Bank of America sends Matthew Shinnick to jail

Is this a fraud committed against an innocent citizen, or what?

Clark Howard highlighted this story on his website. Matthew Shinnick went to Bank of America to verify the validity of a check he received for someone who bought two bikes from him through CraigsList. The bank said that the account the check was drawn upon was valid, so Matthew cashed the check.

BoA employees then called the police to arrest Shinnick, because the check was actually a fraudulent check drawn on a legitimate account number. Matthew had no idea that his buyer presented him with a bad check, which is why he went into the bank to inquire about the check in the first place. He ended up spending the night in jail, and had to spend $14,000 in legal fees to clear his name.

Matthew asked BoA to cover his legal fees because this situation occured due to their error.
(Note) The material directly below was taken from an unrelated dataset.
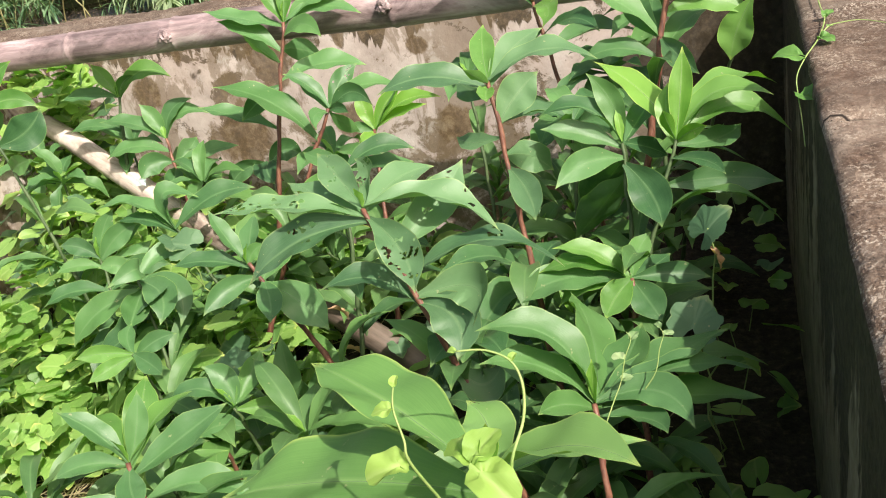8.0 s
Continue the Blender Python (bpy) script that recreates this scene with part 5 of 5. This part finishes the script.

The bank refused to pay the legal fees, and now Clark Howard is urging customers to close their BoA accounts, since the bank clearly does not care about its customers.

Clark Howard talked to bank officials, and they still refused to pay the legal bill. Clark even offered to pay $7,000 of the fees if the bank would also pay $7,000. They refused the offer.
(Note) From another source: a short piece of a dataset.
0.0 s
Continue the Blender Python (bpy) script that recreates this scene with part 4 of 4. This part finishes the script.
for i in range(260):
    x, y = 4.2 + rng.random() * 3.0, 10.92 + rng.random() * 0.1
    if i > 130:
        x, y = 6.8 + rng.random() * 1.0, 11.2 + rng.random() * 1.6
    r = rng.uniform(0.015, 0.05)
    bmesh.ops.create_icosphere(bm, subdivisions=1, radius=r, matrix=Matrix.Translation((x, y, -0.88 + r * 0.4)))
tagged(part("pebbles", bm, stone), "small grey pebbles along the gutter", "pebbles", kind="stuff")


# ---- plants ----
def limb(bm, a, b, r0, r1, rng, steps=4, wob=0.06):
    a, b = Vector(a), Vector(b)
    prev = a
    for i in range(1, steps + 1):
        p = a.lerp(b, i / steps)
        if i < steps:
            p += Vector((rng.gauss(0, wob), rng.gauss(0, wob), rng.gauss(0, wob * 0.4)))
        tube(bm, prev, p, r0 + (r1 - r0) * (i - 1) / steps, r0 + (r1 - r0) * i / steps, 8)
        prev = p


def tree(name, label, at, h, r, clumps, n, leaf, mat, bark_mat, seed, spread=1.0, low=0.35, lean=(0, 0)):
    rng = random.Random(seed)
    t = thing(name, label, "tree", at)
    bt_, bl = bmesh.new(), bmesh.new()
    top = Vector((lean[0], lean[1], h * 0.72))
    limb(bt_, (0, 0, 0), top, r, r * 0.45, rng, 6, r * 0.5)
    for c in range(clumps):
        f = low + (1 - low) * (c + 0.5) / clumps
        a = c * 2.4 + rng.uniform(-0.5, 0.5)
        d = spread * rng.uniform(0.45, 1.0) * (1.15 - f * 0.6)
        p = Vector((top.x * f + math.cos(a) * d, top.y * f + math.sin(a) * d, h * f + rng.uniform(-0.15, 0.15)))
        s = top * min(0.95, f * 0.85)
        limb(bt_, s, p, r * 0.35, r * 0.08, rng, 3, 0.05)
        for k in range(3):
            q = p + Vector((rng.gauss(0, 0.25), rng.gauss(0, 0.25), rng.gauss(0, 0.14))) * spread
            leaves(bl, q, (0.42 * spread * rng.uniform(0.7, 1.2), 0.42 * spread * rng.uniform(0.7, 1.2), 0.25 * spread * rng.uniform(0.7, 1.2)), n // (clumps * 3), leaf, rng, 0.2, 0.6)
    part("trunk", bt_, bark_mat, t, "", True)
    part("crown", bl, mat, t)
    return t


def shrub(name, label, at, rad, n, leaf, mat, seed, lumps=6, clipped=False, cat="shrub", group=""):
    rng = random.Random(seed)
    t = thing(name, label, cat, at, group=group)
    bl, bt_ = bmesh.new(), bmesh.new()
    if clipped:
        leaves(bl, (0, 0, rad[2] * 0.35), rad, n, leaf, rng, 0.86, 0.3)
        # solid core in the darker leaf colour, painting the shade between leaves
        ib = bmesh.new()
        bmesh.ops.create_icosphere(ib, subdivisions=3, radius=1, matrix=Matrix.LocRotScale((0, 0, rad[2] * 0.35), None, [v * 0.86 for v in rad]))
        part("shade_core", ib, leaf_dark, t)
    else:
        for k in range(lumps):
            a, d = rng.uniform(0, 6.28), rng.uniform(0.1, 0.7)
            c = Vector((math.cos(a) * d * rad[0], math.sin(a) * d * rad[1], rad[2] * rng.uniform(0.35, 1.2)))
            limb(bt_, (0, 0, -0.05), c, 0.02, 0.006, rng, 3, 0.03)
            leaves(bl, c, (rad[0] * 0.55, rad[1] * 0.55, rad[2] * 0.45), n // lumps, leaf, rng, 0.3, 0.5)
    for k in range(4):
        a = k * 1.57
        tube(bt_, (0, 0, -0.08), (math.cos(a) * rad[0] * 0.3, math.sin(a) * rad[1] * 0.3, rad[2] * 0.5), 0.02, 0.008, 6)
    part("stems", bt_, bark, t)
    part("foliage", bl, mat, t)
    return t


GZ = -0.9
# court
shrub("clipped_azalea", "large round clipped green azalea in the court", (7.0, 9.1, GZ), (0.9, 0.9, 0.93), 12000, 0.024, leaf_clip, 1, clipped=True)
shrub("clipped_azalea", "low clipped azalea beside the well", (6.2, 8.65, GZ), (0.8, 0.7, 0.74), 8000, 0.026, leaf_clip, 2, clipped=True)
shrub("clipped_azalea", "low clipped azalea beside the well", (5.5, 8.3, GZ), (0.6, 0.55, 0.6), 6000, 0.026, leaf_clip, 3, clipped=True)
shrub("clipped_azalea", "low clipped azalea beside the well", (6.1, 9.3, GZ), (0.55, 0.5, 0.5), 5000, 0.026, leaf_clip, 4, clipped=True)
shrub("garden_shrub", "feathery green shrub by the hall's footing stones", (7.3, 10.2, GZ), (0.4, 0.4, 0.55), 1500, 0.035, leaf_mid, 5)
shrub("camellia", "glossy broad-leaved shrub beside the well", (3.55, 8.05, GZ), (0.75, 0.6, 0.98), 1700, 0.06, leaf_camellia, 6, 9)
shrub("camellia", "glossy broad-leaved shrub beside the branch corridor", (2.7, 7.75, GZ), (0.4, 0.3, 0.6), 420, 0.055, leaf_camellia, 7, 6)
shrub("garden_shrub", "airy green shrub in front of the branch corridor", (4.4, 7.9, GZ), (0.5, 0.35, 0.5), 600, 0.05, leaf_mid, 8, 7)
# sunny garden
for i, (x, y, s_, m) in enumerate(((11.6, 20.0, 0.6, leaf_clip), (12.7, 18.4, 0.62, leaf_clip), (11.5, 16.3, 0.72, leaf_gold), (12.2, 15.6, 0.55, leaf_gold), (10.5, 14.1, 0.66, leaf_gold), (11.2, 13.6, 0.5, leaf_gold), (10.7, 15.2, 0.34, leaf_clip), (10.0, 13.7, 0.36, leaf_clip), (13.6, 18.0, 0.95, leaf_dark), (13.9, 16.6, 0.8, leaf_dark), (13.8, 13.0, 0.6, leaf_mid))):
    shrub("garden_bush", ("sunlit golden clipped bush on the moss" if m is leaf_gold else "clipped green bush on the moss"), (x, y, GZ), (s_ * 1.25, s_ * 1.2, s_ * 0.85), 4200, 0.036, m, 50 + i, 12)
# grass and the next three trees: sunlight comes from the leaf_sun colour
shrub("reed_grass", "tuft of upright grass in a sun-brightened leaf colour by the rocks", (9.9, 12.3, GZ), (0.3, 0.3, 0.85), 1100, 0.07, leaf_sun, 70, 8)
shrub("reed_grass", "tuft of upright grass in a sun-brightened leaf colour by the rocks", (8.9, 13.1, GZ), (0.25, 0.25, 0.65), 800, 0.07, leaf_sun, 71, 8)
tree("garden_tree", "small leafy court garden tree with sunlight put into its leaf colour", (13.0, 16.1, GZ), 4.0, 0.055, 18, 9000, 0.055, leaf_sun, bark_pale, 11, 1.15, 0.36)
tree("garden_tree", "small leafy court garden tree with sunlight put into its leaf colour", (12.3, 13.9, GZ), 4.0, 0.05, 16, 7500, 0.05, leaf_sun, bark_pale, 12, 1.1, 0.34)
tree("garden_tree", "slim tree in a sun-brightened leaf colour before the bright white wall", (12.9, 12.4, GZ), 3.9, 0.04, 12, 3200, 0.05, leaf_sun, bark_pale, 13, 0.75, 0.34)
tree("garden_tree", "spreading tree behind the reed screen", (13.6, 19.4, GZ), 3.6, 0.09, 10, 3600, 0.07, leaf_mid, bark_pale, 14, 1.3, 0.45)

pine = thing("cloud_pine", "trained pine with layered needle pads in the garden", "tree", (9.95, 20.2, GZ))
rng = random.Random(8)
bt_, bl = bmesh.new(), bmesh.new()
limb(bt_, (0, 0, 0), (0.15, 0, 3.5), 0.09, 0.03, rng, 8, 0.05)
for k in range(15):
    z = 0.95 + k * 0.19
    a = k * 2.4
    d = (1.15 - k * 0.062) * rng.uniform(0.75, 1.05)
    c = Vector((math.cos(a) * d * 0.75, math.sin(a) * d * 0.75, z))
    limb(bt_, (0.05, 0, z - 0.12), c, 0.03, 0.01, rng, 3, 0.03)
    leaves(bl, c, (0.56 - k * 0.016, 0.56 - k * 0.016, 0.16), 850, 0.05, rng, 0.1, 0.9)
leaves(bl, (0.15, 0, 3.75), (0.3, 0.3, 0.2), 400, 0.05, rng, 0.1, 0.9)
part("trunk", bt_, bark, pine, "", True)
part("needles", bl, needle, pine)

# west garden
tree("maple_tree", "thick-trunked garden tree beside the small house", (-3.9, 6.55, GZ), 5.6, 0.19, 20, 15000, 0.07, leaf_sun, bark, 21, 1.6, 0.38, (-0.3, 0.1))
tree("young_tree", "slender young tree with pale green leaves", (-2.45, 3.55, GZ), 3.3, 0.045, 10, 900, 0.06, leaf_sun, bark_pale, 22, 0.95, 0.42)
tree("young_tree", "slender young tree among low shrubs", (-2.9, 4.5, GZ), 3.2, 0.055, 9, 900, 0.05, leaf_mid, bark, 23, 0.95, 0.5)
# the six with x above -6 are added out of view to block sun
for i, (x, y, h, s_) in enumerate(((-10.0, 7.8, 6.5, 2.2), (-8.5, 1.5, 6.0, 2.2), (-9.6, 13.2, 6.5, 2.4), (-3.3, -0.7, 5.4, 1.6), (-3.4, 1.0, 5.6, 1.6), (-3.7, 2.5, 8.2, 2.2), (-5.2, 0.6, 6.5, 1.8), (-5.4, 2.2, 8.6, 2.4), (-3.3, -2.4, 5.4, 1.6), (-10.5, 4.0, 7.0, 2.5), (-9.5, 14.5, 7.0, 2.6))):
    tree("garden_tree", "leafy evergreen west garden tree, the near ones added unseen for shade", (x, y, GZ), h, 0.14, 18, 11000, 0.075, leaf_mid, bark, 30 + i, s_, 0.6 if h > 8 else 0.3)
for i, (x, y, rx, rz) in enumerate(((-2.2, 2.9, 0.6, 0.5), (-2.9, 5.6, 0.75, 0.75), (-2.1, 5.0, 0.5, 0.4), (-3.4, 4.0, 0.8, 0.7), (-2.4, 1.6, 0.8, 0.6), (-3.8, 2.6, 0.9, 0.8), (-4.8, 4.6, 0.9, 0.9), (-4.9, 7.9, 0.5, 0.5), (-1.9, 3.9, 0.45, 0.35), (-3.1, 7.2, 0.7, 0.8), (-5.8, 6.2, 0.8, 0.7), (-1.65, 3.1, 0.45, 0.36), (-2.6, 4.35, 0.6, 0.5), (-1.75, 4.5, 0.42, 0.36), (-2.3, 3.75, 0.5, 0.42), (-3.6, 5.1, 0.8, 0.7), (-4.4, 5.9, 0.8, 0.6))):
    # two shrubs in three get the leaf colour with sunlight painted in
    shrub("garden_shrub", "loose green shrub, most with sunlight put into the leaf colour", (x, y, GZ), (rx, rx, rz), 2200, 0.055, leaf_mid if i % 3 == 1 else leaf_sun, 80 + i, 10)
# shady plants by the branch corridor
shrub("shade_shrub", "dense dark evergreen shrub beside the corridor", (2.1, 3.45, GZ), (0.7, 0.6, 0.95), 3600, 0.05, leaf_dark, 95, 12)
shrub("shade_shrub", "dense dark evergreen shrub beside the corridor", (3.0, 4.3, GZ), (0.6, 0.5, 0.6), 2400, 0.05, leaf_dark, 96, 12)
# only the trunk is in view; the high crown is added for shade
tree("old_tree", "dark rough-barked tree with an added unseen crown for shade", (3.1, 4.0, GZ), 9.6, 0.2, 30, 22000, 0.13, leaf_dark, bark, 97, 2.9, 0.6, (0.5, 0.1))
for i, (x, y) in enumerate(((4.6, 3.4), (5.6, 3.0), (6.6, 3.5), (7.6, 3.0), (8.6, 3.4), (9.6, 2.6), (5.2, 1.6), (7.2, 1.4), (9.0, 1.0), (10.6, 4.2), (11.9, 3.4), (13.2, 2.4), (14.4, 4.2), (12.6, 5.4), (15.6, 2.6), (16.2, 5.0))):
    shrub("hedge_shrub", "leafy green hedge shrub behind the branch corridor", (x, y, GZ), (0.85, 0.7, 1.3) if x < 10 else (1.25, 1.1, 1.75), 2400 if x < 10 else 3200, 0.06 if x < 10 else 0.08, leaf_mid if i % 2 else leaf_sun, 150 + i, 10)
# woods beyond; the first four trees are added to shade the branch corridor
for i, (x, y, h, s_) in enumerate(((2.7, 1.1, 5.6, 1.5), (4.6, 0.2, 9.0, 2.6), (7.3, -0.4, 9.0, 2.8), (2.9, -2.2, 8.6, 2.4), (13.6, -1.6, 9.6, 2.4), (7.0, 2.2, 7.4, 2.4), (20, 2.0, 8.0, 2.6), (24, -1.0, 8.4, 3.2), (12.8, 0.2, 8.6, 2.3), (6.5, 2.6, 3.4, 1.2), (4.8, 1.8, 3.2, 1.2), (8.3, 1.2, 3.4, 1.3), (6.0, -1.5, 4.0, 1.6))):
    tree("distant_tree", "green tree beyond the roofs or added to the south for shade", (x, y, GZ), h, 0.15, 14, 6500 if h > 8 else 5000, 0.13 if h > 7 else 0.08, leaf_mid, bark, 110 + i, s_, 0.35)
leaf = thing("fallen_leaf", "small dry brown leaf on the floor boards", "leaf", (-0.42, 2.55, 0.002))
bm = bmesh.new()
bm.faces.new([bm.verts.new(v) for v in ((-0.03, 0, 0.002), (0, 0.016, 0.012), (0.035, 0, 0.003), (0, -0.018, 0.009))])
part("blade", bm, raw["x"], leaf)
Clark’s listeners have reported withdrawing $20 million from their Bank of America accounts so far.


  1. I just had another friend inform me of a “common sense lost” situation this morning and it makes me sad. His sad experience was watching his grandson’s life be ruined by doing the responsible thing. It makes me sad to know that we’ve lost touch with reality in today’s world. We don’t care if kids learn in school, just that they’re ready for a standardized test. We don’t care if punishment fits the crime, just that punishment is rendered. We don’t even want to listen anymore.

    Holly’s Corner

    Here via the Carnival of Family Fun ;o)

  2. I can’t believe that BofA would be so unfair. It was their mistake afterall. I guess if it could happen to Matthew, it could happen to anyone. I’m glad I don’t have an account there!

    Here via Carnival of Family Life.

  3. Rebecca

    Admittedly, my response is somewhat belated, but hopefully still informative – of course BofA pressed charged, Matthew was trying to pass off a fraudulent check for value! If somebody tries to resell stolen goods, it is a weak, if often used, defense that they didn’t know the goods were stolen. Even though he checked with the bank before cashing the check, there is no way for the bank to determine if the check is a fraud (provided the routing and account numbers are legitimate, which they were) until the check is presented for payment. And, once you present the check for payment, you are part of the fraudulent scheme. This is why you should not accept checks from people you don’t know.

  4. Nick

    In response to Rebecca’s comments I just want to say….should we not take cash anymore as well? I’m not a conterfeit expert but it’s just as easy to deposit “funny money” as it is to deposit a fake check. At what point do we hold the criminals at fault instead of innocent honest people.

  5. Brawny71

    In case anyone stumbles upon this older article, know that the person profiled in this article committed suicide in 2013. Maybe BoA isn’t solely to blame, but they certainly either started the ball rolling or sped it up!